Satyricon, written by Gaius Petronius of Nero's court and narrated by Encolpius, is a fragment. The section featuring Encolpius' adventures is fragmented, with no ending: "the exit of the two principal characters is not fixed at the time our fragments come to an end" (W. C. Firebaugh, Translator). Consequently, there is some difficulty in attributing purpose to Encolpius' narrative and actions.
If it is true, however, that Petronius' story had a deep and lasting influence on literature, as Firebaugh posits ("[Satyricon's] powerful influence upon the literature of the world"), then we ought to be able to borrow a literary model and a Shakespearean technique to overlay what we do have in order to discover a purpose attributable to Encolpius.
The literary model is that of laying out in the early pages of a work the key elements that will take shape through the course of the narrative.

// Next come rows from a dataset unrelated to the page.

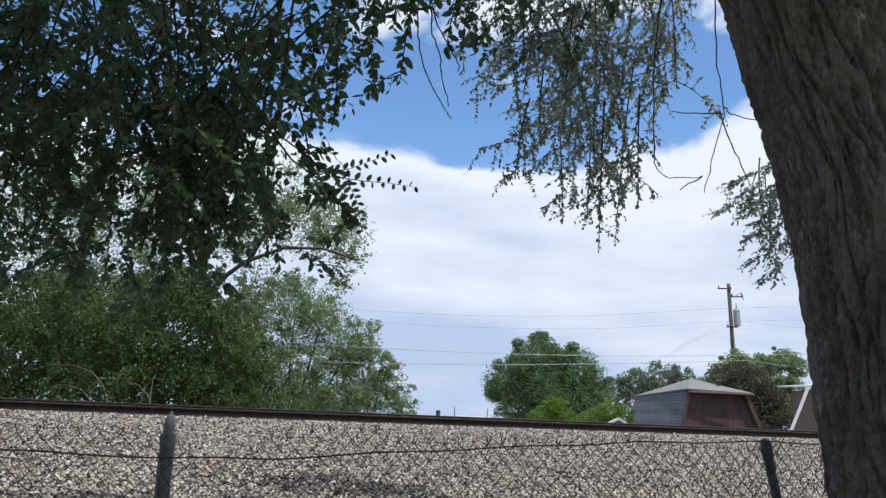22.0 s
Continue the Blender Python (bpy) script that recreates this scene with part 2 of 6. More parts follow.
# ---------------------------------------------------------------- mesh building
class Shape:
    """Collects vertices and faces for one mesh."""

    def __init__(self):
        self.v, self.f = [], []

    def add(self, verts, faces):
        k = len(self.v)
        self.v += [tuple(p) for p in verts]
        self.f += [tuple(i + k for i in q) for q in faces]
        return self

    def box(self, x0, x1, y0, y1, z0, z1, c=0.0):
        """A box with its long edges cut by c."""
        if c <= 0:
            return self.add([(x, y, z) for z in (z0, z1) for y in (y0, y1) for x in (x0, x1)],
                            [(0, 2, 3, 1), (4, 5, 7, 6), (0, 1, 5, 4), (2, 6, 7, 3), (0, 4, 6, 2), (1, 3, 7, 5)])
        ring = [(y0 + c, z0), (y1 - c, z0), (y1, z0 + c), (y1, z1 - c), (y1 - c, z1), (y0 + c, z1), (y0, z1 - c), (y0, z0 + c)]
        mid0 = [(x0 + c, q[0], q[1]) for q in ring]
        mid1 = [(x1 - c, q[0], q[1]) for q in ring]
        cy, cz = (y0 + y1) / 2, (z0 + z1) / 2
        sy, sz = 1 - 2 * c / max(y1 - y0, 1e-6), 1 - 2 * c / max(z1 - z0, 1e-6)
        end0 = [(x0, cy + (q[0] - cy) * sy, cz + (q[1] - cz) * sz) for q in ring]
        end1 = [(x1, cy + (q[0] - cy) * sy, cz + (q[1] - cz) * sz) for q in ring]
        vs = end0 + mid0 + mid1 + end1
        fs = [tuple(range(7, -1, -1)), tuple(range(24, 32))]
        for k in (0, 8, 16):
            fs += [(k + i, k + (i + 1) % 8, k + 8 + (i + 1) % 8, k + 8 + i) for i in range(8)]
        return self.add(vs, fs)

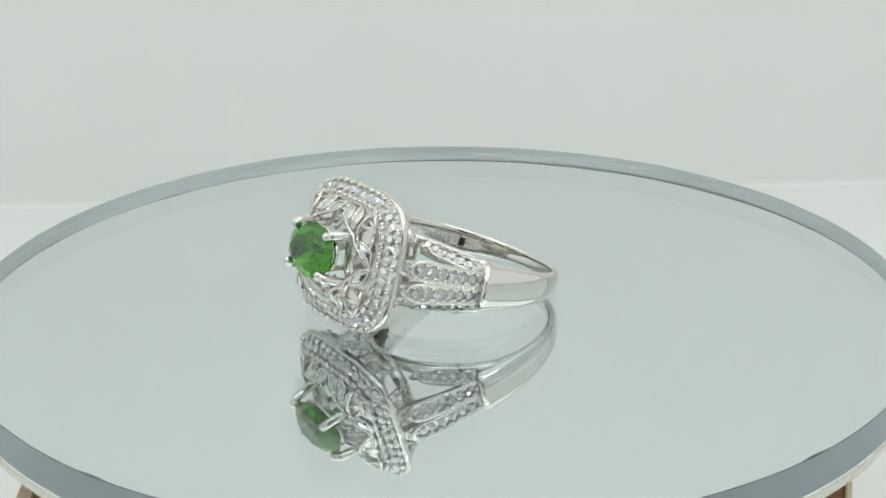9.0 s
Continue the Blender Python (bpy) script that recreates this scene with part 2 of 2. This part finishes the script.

The Shakespearean technique is that of putting wisdom into the lines of seemingly insignificant characters and speeches: Shakespearean Clowns and Fools often carry the lines, in seemingly insignificant speeches, that establish key elements of plot, characterization and theme; King Lear's Fool comes readily to mind.
By using this approach—by borrowing the model and technique as an overlay—we can say that Agamemnon's recitation of verse in the fifth paragraph (called Chapter the Fifth)—being a foundational speech early in the fragment and being seemingly insignificant verse—holds the clue to both the direction of the plot development and to Encolpius' purpose.
We find in Agamemnon's recitation that he warns young men against "riff-raff," "evil companions" in dining and drinking, "poetry" and "sirens." We go on to find through Encolpius' narration that these are precisely the things that Encolpius, Ascyltos and Giton pursue, engage in and run from in their adventures. We also find in Encolpius' opening speech that he decries false rhetoric of "empty discord" and admonishes a "dignified ... a chaste, style" that "rises supreme by its own natural purity" (Chapter the Second), which he associates with the learning and wisdom of Sophocles, Euripides, Plato and Demosthenes.
When we put these two together—Agamemnon warning against the things that deter a young man from acquiring clear thinking and Encolpius admonishing "supreme" rhetoric—we can deduce that a reasonable purpose attributable to Encolpius would be that of illustrating the need for pursuit of wisdom, such as Agamemnon admonishes, through the pursuit of clear thinking expressed in "supreme" rhetoric, such as Encolpius admonishes.
If this suggested purpose proves plausible, then we might expect the story would have ended, being a satirical comedy, with Encolpius, Ascyltos and Giton returning to where they began, sadder but wiser young men, having indulged in all Agamemnon warned against and now newly devoted to the right course, that which was followed by Socrates, Demosthenes and Cicero.
Agamemnon: ...later, [after] the lore
Of Socrates' school he has mastered, the reins let him fling,
And brandish the weapons that mighty Demosthenes bore.
Then, steeped in the culture and music of Greece, let his taste
Be ripened and mellowed by all the great writers of Rome.
At first, let him haunt not the courts; let his pages be graced
By ringing and rhythmic effusions composed in his home [not to the Court]
In eloquent words such as undaunted Cicero chose.